Mastercard(マスターカード)は2021年2月10日に『同社が2021年中にマスターカードのネットワークで暗号資産(仮想通貨)に直接対応する予定であること』を発表しました。サポートする暗号資産の種類については明らかにされていないものの「価格安定性・消費者保護・コンプライアンス」などに焦点を当てて、ステーブルコインのような信頼性・セキュリティを備えた仮想通貨を採用する計画であることが報告されています。
Mastercard「2021年に仮想通貨を直接サポート」
Mastercard(マスターカード)は2021年2月10日に『同社が2021年中にマスターカードのネットワークで暗号資産に直接対応する予定であること』を発表しました。

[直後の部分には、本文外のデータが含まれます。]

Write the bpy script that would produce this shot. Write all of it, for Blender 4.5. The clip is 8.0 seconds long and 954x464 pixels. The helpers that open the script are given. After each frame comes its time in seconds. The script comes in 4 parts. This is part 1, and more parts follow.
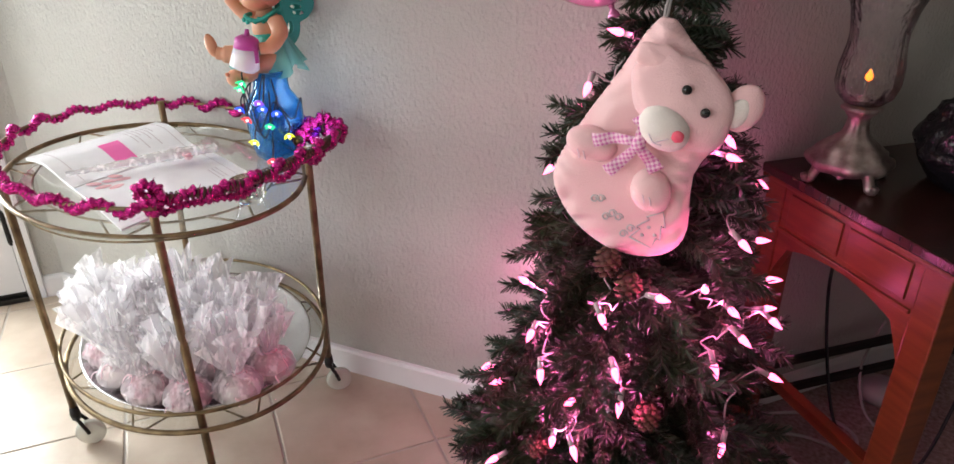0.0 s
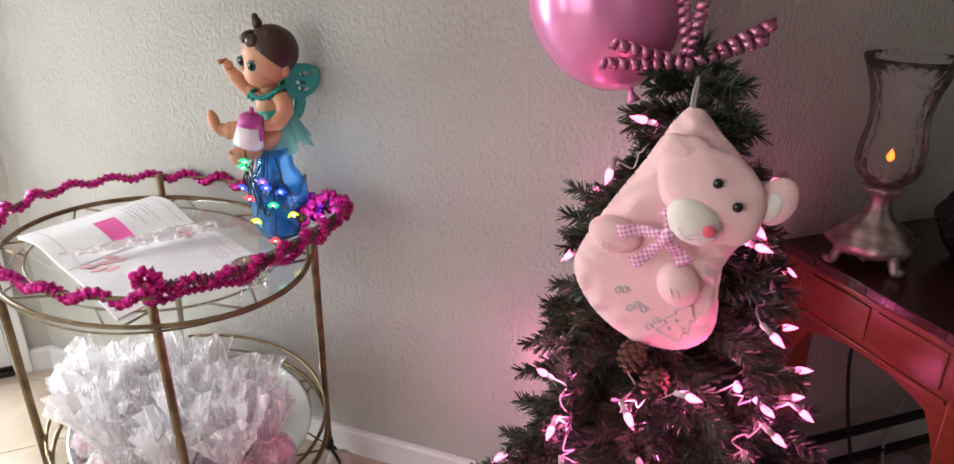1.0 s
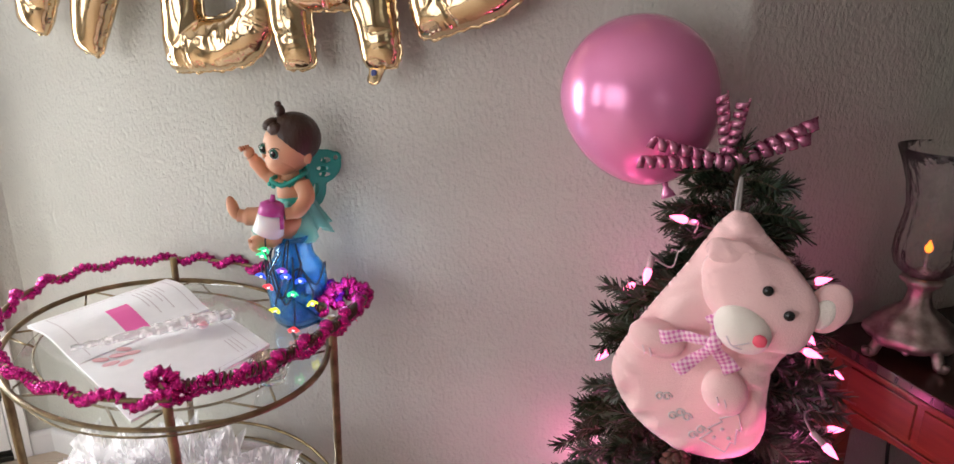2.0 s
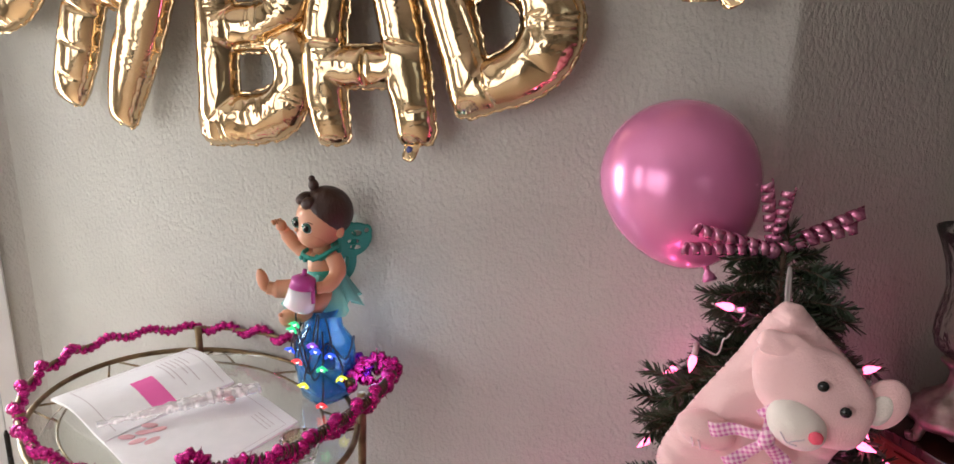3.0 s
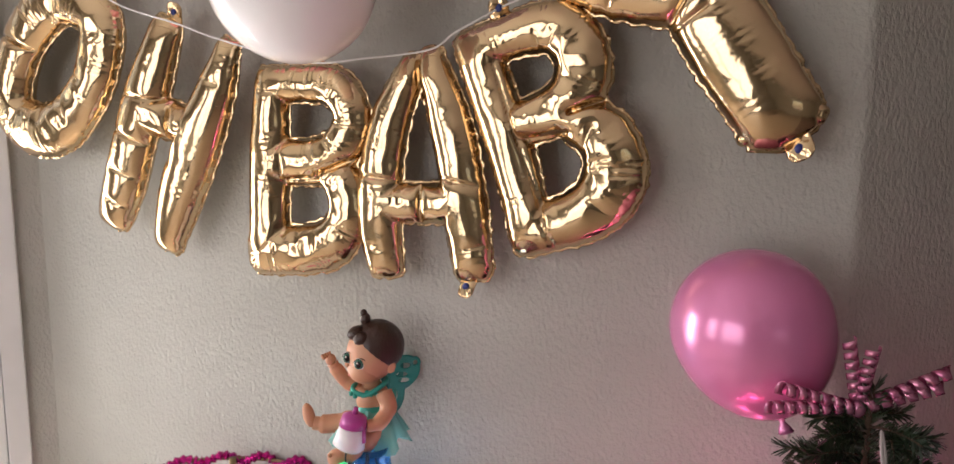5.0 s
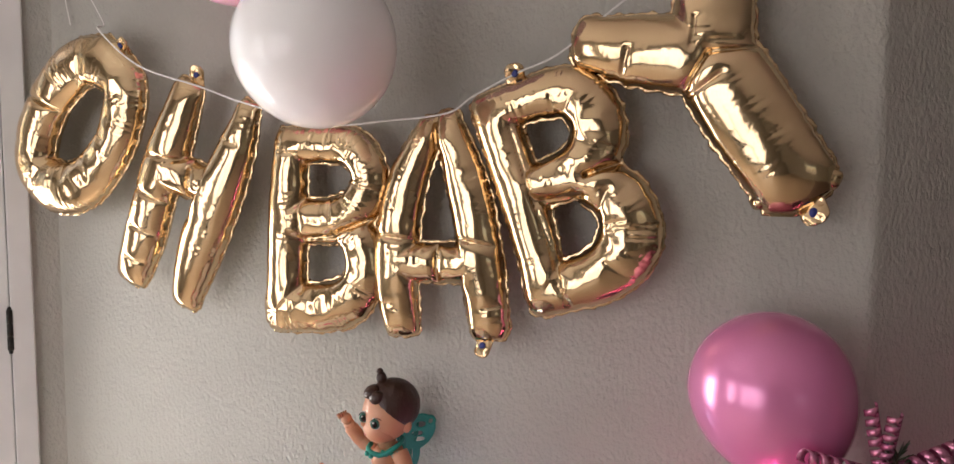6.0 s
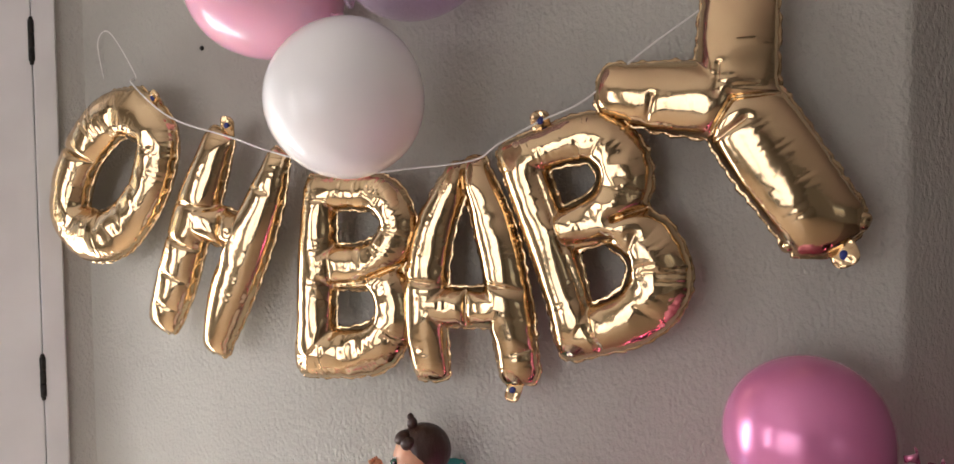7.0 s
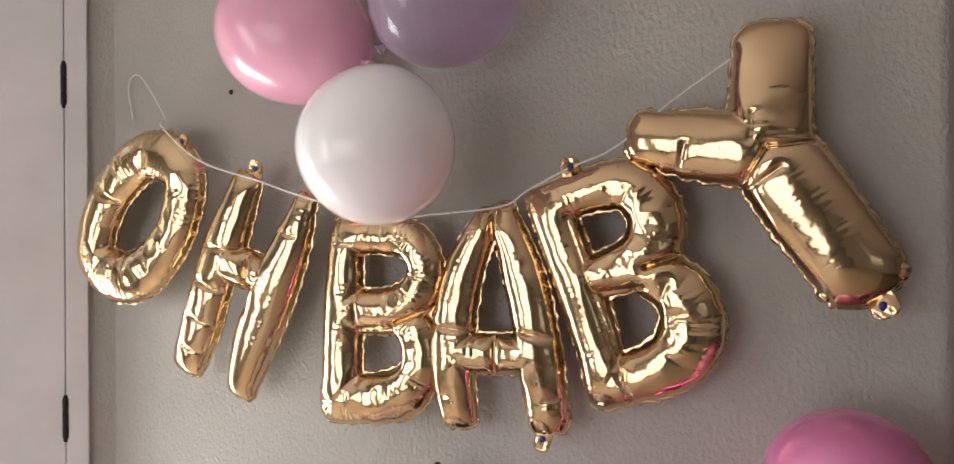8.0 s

今回の発表では『具体的にどの仮想通貨をサポートするか』については明らかにされていないものの、同社は『消費者保護とコンプライアンスに焦点を当てたデジタル通貨の原則に基づいて、どの資産をサポートするかについて非常に慎重に検討する』と説明しています。
私たちは現在、仮想通貨と支払いの将来に備えて準備を進めています。今年中にマスターカードがネットワーク上で暗号資産をサポートすることを発表しました。これは大きな変更であり、多くの作業が必要となります。私たちは消費者保護とコンプライアンスに焦点を当てたデジタル通貨の原則に基づいて、どの資産をサポートするかについて非常に慎重に検討します。
マスターカードは発表の中で『現在存在しているすべての仮想通貨がサポートされるわけではない』と強調しており、『ステーブルコインは最近の規制によって信頼性が高まってきているが、流通している何百ものデジタル資産の多くは依然としてコンプライアンス対策を強化する必要があるため、要件を満たせていない』と説明しています。
同社は「価格安定性・消費者保護・コンプライアンス」に焦点を当ててサポートする暗号資産を決定することを説明していますが、発表の中では『ステーブルコインのような信頼性をセキュリティを備えた暗号資産を取り入れることを期待している』と説明されているため、現時点で対応する可能性が高いのはステーブルコインであると考えられます。
仮想通貨は「決済分野の重要なパーツ」になりつつある
マスターカードは公式発表の冒頭で『仮想通貨の熱狂的な信者であろうと、完全な懐疑派であろうと、”これらのデジタル資産が決済分野で重要なパーツになりつつある”という事実は変わらない』と述べており、実際にビットコイン価格高騰に伴い、マスターカードで仮想通貨を購入したり、仮想通貨を法定通貨に交換したりしている人が増えているということも報告されています。
このように語るマスターカードは、仮想通貨に直接対応する理由について『仮想通貨の利用を推薦するわけでなく、顧客・商人・企業が従来型と仮想通貨両方のデジタル価値を好きなように移動できるようにするため』だと説明しており、『これによって買い物客や商人にさらに多くの可能性がもたらされ、全く新しい支払い方法で取引することができるようになる』と語っています。
マスターカードは以前から仮想通貨関連企業との提携を通じて「仮想通貨デビットカード」を発行していましたが、マスターカードが直接仮想通貨をサポートすればより多くの加盟店が仮想通貨決済に対応できるようになるため、仮想通貨の利用増加にも繋がると期待されます。
なおマスターカードは今回の発表の中で、各国の中央銀行で開発・研究が進められている「中央銀行デジタル通貨(CBDC)」の発行に備えて、複数の国の中央銀行と積極的に関わっていることも報告しています。